Sparticle Spectroscopy and Electroweak Symmetry Breaking with Gauge-Mediated Supersymmetry Breaking
Savas Dimopoulos, Scott Thomas, James D. Wells
TL;DR
This work analyzes gauge-mediated supersymmetry breaking (GMSB) with the minimal messenger sector, deriving a highly predictive sparticle spectrum from radiative electroweak symmetry breaking and gauge-mediated boundary conditions. The authors perform a two-loop RG analysis, detailing how the spectrum at the weak scale depends primarily on Λ = F/S and tanβ, with A-terms suppressed and Higgs-sector parameters fixed by EWSB minimization. They identify mass relations and sum rules that distinguish MGM from other SUSY-breaking schemes, and show how the messenger scale M induces logarithmic sensitivities in certain mass ratios. Phenomenologically, MGM predicts a lightest SM superpartner that is either Bino-like χ⁰₁ or a right-handed slepton, with potential decays to the Goldstino inside detectors, and distinctive collider signatures including missing energy or heavy charged tracks; non-minimal messenger sectors can yield alternative spectra, such as a slepton NLSP or Higgsino-like states, while precision flavor constraints remain modest.
Abstract
The phenomenology associated with gauge-mediated supersymmetry breaking is presented. A renormalization group analysis of the minimal model is performed in which the constraints of radiative electroweak symmetry breaking are imposed. The resulting superpartner and Higgs boson spectra are highly correlated and depend on only a few parameters. Superpartner mass ratios and sum rules are identified which can be tested at future colliders. Some of these relations are logarithmically sensitive to the messenger scale, while others allow gauge-mediation to be distinguished from other schemes for tansmitting supersymmetry breaking. Deviations from the minimal model, such as larger messenger representations and additional contributions to Higgs sector masses, can in some circumstances dramatically modify the low energy spectrum.
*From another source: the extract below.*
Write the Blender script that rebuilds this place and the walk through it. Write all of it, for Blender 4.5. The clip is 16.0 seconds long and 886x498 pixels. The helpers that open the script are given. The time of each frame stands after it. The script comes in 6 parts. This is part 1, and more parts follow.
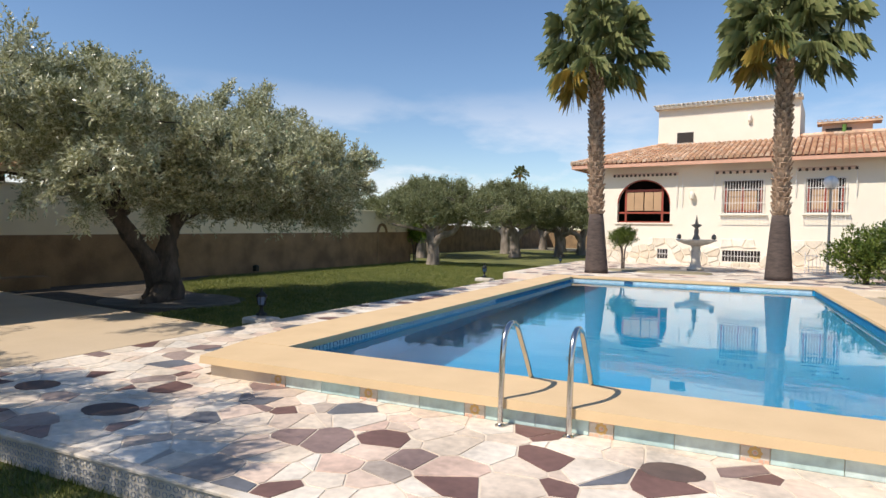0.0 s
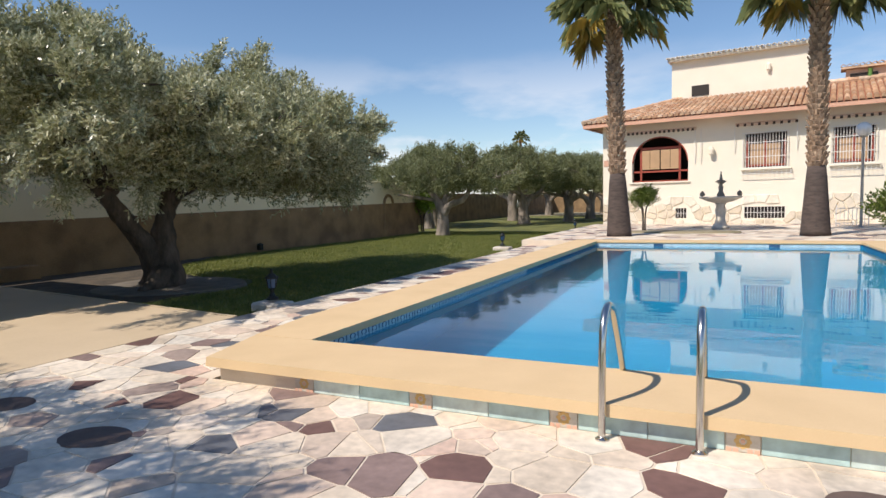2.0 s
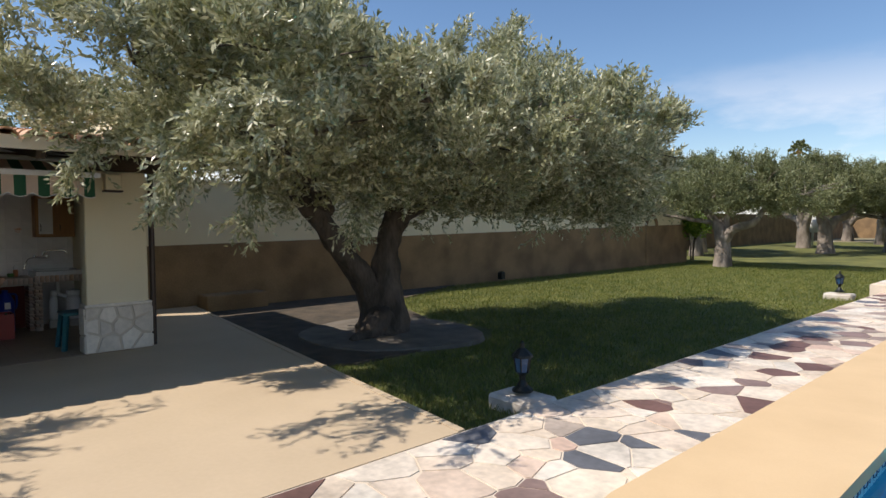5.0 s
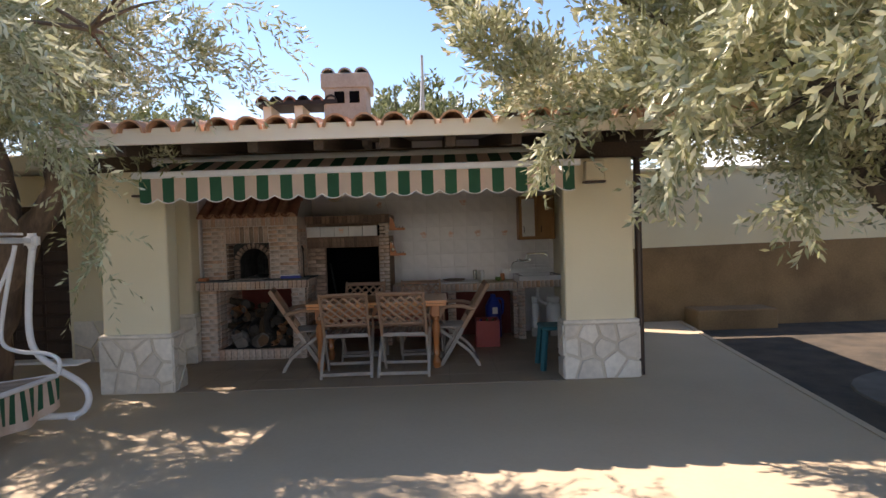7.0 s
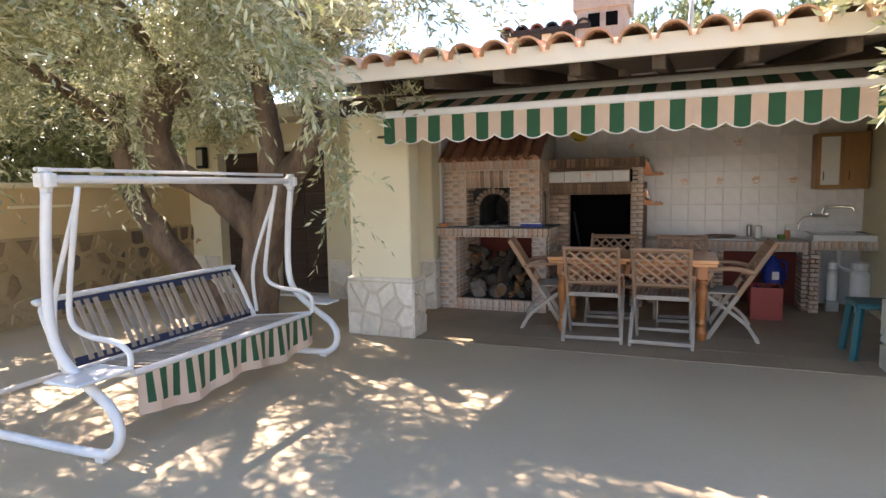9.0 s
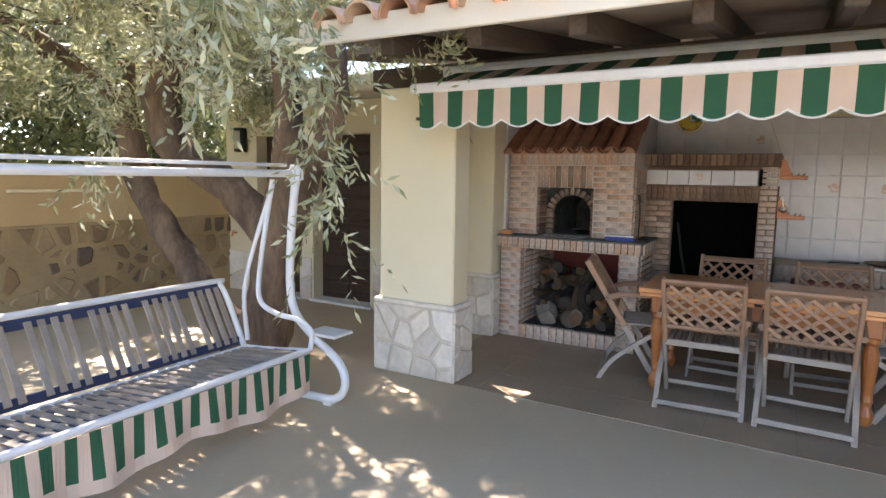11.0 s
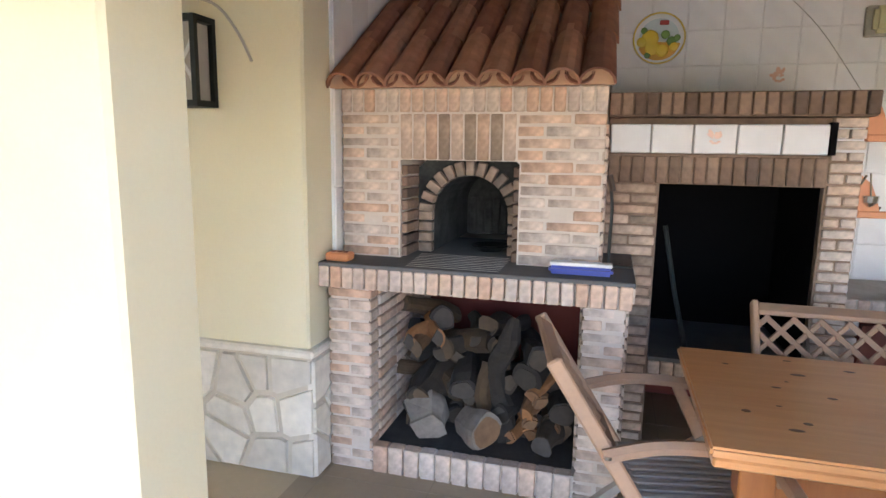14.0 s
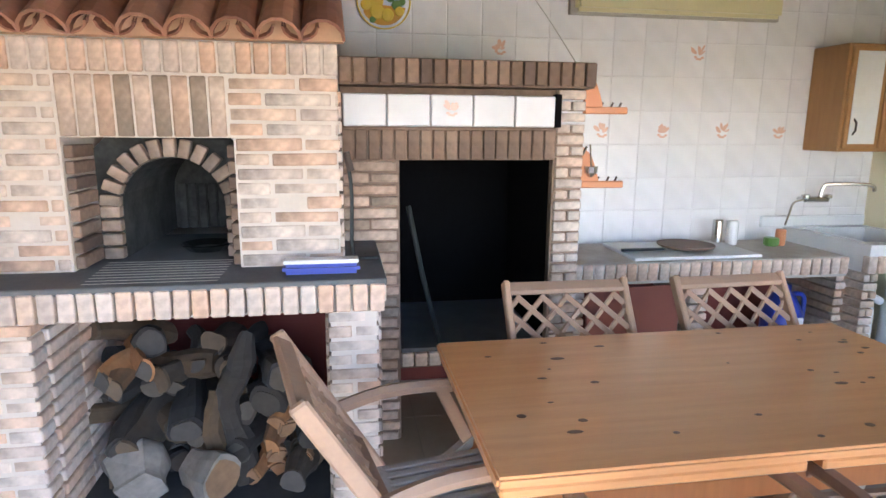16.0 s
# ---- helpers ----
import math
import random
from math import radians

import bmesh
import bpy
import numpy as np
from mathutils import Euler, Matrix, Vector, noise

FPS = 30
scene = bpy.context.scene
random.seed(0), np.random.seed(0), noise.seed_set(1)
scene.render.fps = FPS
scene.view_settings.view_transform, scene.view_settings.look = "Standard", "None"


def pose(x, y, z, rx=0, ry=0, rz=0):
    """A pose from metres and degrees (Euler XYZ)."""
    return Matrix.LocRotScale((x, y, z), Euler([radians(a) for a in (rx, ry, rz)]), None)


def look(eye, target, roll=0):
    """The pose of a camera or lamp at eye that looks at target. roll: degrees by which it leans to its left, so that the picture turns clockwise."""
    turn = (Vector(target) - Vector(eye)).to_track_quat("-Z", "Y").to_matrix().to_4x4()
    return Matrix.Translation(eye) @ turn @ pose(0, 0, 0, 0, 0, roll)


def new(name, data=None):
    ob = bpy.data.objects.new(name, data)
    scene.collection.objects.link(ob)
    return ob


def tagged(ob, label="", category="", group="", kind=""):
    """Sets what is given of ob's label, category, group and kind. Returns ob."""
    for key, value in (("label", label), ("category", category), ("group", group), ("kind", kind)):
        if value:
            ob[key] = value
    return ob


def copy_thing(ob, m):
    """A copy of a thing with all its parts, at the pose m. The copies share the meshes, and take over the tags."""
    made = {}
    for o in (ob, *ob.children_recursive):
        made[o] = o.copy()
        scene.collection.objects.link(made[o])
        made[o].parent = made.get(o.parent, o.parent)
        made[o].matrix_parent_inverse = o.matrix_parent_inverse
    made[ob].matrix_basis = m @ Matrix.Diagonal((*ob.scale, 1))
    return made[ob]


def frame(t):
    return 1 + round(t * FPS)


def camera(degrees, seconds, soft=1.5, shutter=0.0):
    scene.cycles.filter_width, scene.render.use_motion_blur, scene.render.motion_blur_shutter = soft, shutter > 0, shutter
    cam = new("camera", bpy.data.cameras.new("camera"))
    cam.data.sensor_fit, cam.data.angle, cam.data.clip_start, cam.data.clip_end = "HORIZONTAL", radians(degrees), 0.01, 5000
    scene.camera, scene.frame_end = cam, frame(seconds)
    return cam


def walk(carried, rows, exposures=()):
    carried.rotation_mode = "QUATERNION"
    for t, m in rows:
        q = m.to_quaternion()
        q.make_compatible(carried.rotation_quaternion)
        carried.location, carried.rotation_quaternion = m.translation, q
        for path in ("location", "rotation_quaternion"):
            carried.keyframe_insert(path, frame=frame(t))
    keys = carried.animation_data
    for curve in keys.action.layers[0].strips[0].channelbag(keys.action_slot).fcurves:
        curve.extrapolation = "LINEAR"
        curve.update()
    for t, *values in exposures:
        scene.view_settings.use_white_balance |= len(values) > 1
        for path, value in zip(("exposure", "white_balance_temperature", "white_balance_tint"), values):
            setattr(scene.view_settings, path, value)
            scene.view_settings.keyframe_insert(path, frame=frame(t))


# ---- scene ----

These modifications include a slepton or Higgsino as the lightest standard model superpartner, or exotic mass relations among the scalars and gauginos. The contribution to $b \to s γ$ and resulting bound on superpartner masses are also presented for the minimal model. Finally, the unique collider signatures of heavy charged particle production, or decay to the Goldstino within a detector are discussed.